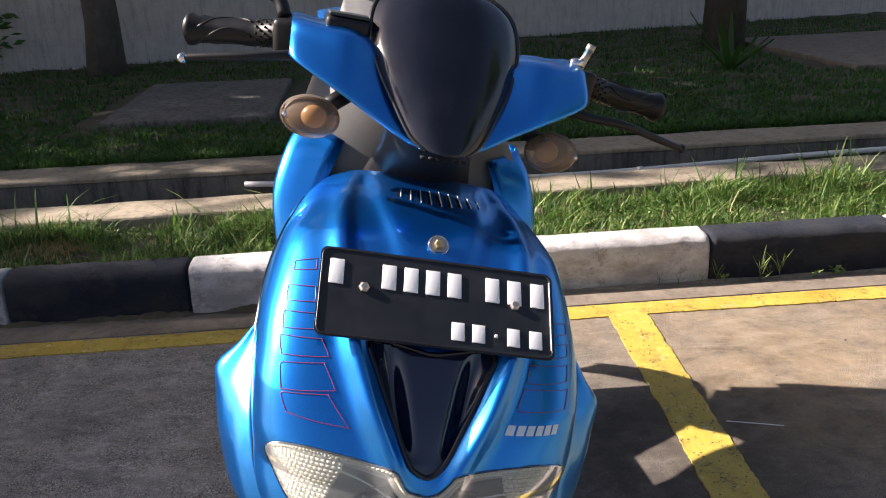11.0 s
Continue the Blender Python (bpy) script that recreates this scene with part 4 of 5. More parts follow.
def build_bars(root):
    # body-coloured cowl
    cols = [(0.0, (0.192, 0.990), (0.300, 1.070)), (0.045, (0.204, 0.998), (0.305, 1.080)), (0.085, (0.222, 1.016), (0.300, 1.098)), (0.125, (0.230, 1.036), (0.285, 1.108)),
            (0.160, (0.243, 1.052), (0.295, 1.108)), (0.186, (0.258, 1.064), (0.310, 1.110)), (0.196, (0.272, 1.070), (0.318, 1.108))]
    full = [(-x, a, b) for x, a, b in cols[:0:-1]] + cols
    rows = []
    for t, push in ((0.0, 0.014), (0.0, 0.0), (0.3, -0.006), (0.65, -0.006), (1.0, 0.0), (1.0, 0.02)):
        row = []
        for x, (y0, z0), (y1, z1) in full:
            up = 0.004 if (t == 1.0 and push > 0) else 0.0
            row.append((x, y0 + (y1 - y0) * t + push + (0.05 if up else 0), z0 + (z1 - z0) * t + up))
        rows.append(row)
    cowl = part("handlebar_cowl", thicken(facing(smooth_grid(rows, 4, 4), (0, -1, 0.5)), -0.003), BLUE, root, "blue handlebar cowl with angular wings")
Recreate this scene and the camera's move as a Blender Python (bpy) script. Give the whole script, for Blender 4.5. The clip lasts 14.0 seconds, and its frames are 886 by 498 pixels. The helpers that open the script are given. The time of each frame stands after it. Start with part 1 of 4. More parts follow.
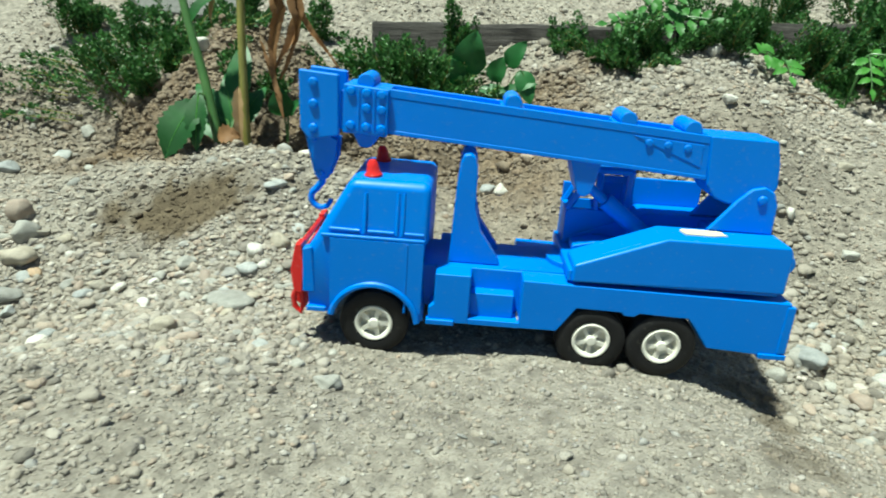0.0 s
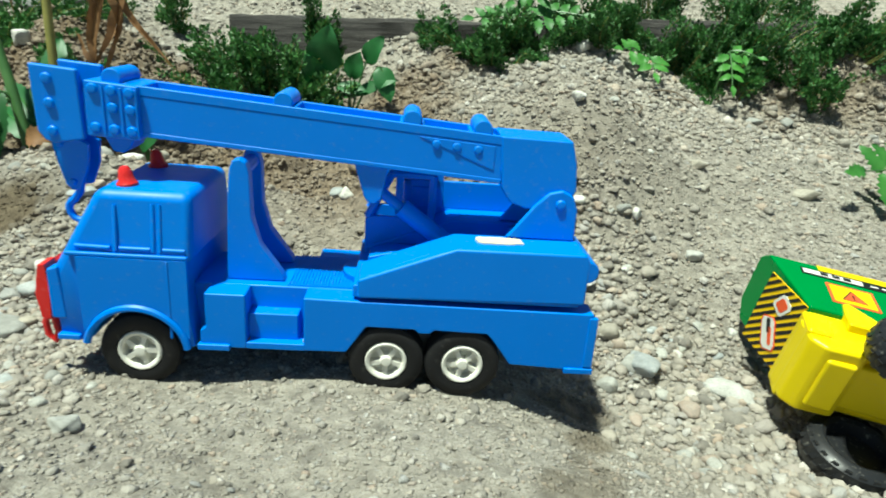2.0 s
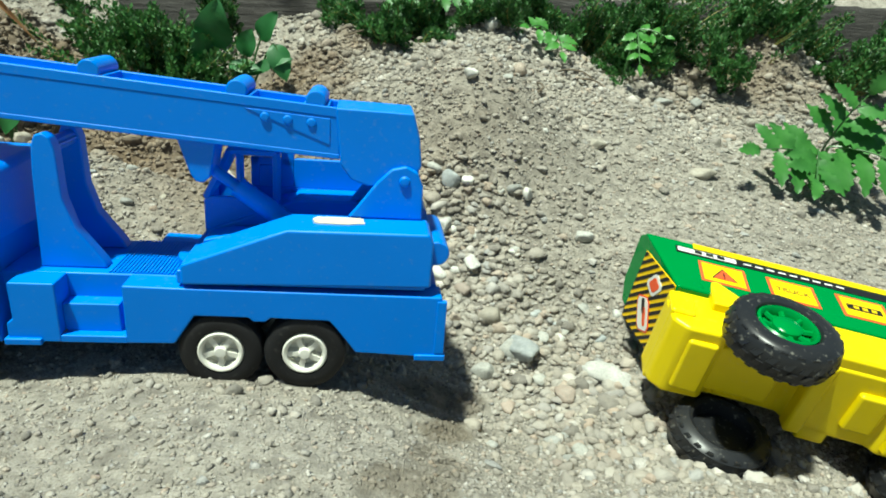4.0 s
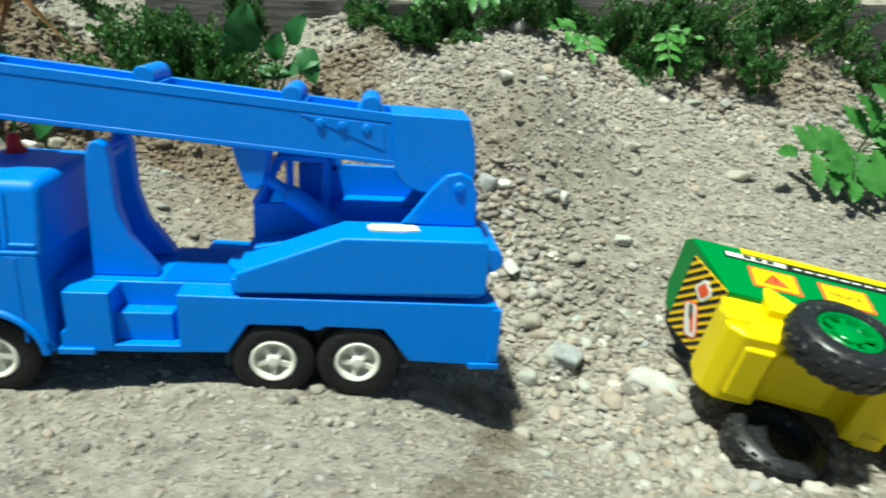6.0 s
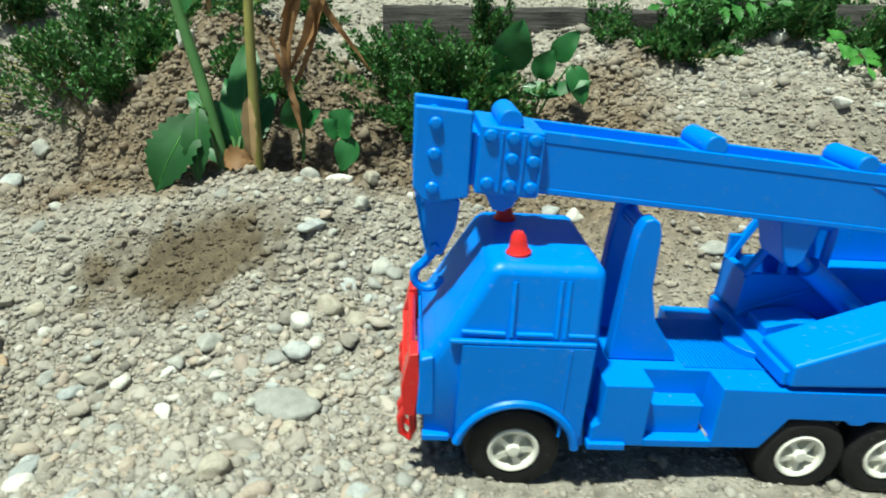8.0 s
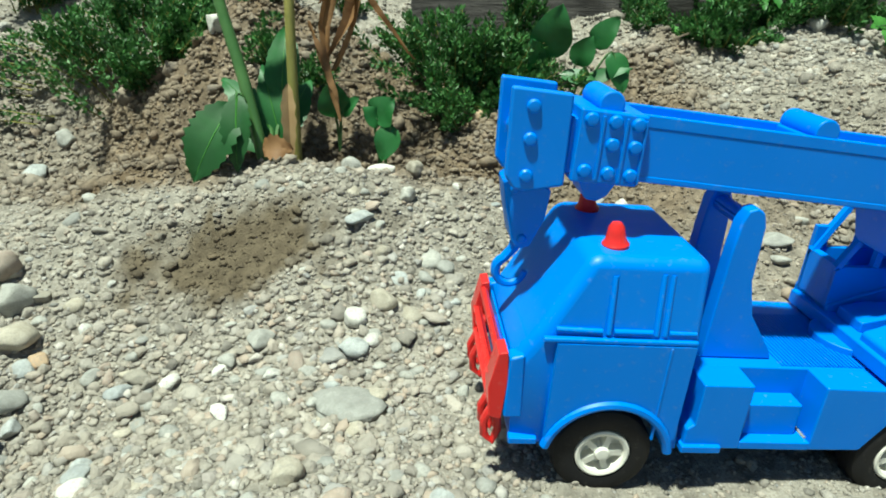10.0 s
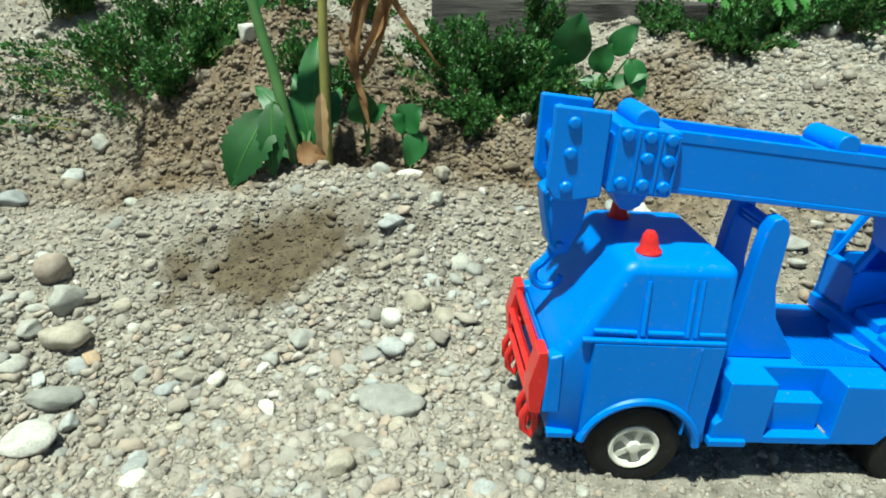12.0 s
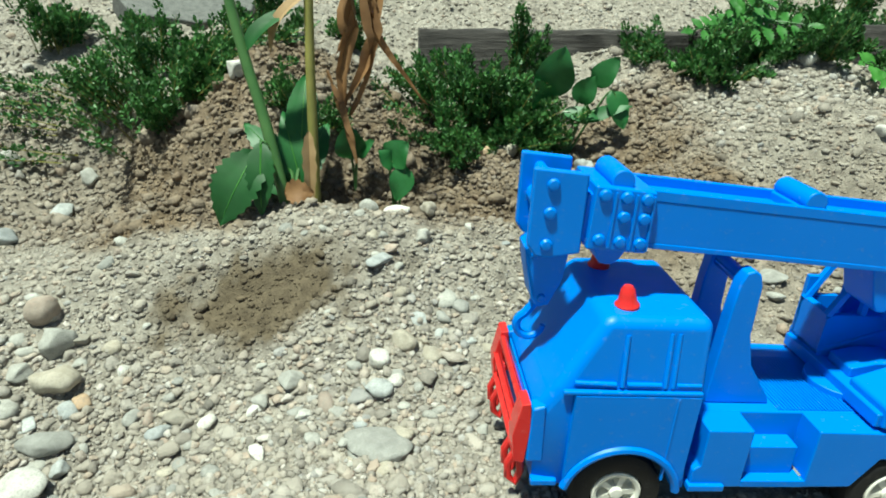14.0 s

######

Print the records word for word and exclude any picture they hold.

* [Result]
11.0 s
Continue the Blender Python (bpy) script that recreates this scene with part 4 of 5. More parts follow.
def build_bars(root):
    # body-coloured cowl
    cols = [(0.0, (0.192, 0.990), (0.300, 1.070)), (0.045, (0.204, 0.998), (0.305, 1.080)), (0.085, (0.222, 1.016), (0.300, 1.098)), (0.125, (0.230, 1.036), (0.285, 1.108)),
            (0.160, (0.243, 1.052), (0.295, 1.108)), (0.186, (0.258, 1.064), (0.310, 1.110)), (0.196, (0.272, 1.070), (0.318, 1.108))]
    full = [(-x, a, b) for x, a, b in cols[:0:-1]] + cols
    rows = []
    for t, push in ((0.0, 0.014), (0.0, 0.0), (0.3, -0.006), (0.65, -0.006), (1.0, 0.0), (1.0, 0.02)):
        row = []
        for x, (y0, z0), (y1, z1) in full:
            up = 0.004 if (t == 1.0 and push > 0) else 0.0
            row.append((x, y0 + (y1 - y0) * t + push + (0.05 if up else 0), z0 + (z1 - z0) * t + up))
        rows.append(row)
    cowl = part("handlebar_cowl", thicken(facing(smooth_grid(rows, 4, 4), (0, -1, 0.5)), -0.003), BLUE, root, "blue handlebar cowl with angular wings")
Recreate this scene and the camera's move as a Blender Python (bpy) script. Give the whole script, for Blender 4.5. The clip lasts 14.0 seconds, and its frames are 886 by 498 pixels. The helpers that open the script are given. The time of each frame stands after it. Start with part 1 of 4. More parts follow.
0.0 s
2.0 s
4.0 s
6.0 s
8.0 s
10.0 s
12.0 s
14.0 s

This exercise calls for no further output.